St. Patrick’s Day has been celebrated in Idaho since people first settled here — perhaps not surprising since so many of them were Irish.
In 1865 the Idaho World reported that in Placerville, “St. Patrick’s Day in the morning passed off in our city admirably, and to the entire satisfaction of all — no black eyes or pug noses in consequence. The 17th — the day of St. Patrick of blessed memory — was quietly and agreeably commemorated Friday by the numerous children of the ‘Green Isle’ in this Basin, and by many others, not to the manor born. The ball at Okanogan Hall, Pioneer City, was attended by many from Centerville and Idaho City, and proved a very cheerful gathering — Barney & Hartwell presiding. On the succeeding evening, Magnolia Hall, at Centerville took in from the rain another happy assembly.”

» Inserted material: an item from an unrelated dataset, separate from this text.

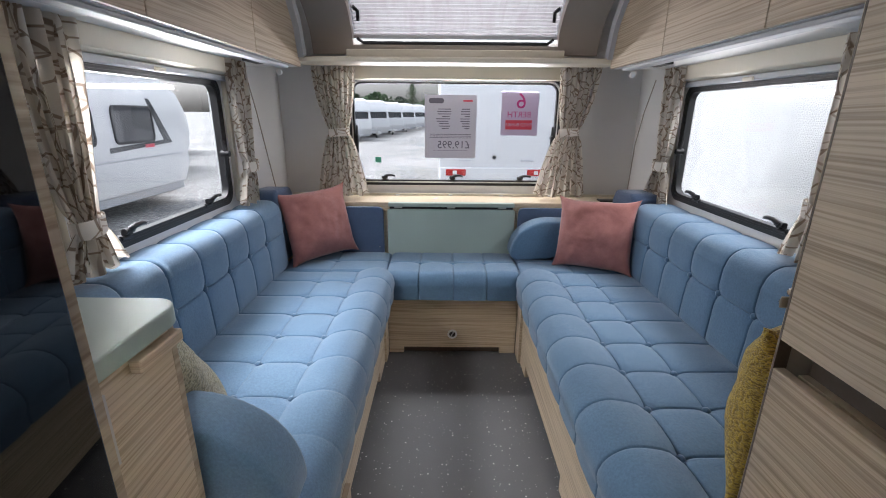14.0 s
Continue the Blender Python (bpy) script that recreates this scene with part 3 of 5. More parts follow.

St. Patrick’s Day in 1866 led the World to wax poetic on the subject of Irish nationalism: “The struggle for Ireland’s independence can’t be put down. Habeas Corpus can be suspended but not the longings for freedom which animates the heart of every Son of the Old Sod, wherever the sun shines upon him. Today, in every portion of the world, they will pledge themselves anew to the work of redeeming their native land from foreign misrule, and their hearts will go back in loving remembrance of the familiar hills and green valleys of their forefathers.”
In Boise in 1871 the Idaho Tri-weekly Statesman reported that, “A procession will be formed of all who desire to participate, at the Overland Hotel at 12½ o’clock. They will then march, to the music of the Boise City brass band, to the garrison, where they will witness the following amusements: foot races, sack races, and a wheelbarrow race. Calico party at Good Templar Hall. All Irishmen and friends of Ireland are invited. Signed, John Early, Marshal of the Day.” Father Mesplie conducted divine services at the Catholic Church that day, and at the mountain mining town of Atlanta they danced until 3 a.m.
In 1882 the Statesman observed, “The 17th of March, which is honored the world over by the Catholic Irish as St. Patrick’s day, passed off yesterday without much observance on the part of our people. The proportion of Irish in our city would scarcely admit of a demonstration without the joining of other classes. In such a matter the trouble and expense would fall upon a very few, but we do not doubt that our Irish fellow-citizens are as devoted followers of that great Patron Saint as you will find where their numbers predominate in society. They love to hear recounted the popular legends that have been ascribed to St. Patrick and his good deeds, and his Christian character retold. It is now over 1,400 years since this eventful man passed from earth, still his memory is as green in the hearts of his countrymen as it ever was, and they love to commemorate the 17th of March as much as they did fourteen hundred years ago.”
In 1908 the celebration of St. Patrick’s Day in Boise featured a musical program and a ball. The Statesman noted, “The green was seen on many coat lapels during the day.” The musical program at Christensen’s Hall was made up of these numbers: A selection of Irish music played by Christensen’s Orchestra; “Come Back to Erin,” sung by St. Teresa’s Glee Club; remarks by Jesse B. Hawley; address on St. Patrick by H.J. Jones; solo: “Irish Love Song” by Mrs. W.N. Donaldson; recitation: “St. Patrick’s Dream” by Miss Angela Curran; harp selections by Miss Eve Church; Irish solo sung by M.A. McGurran; and “Killarney,” a solo sung by Miss Emily Torrance. The annual St. Patrick’s Ball was then enjoyed by several hundred people.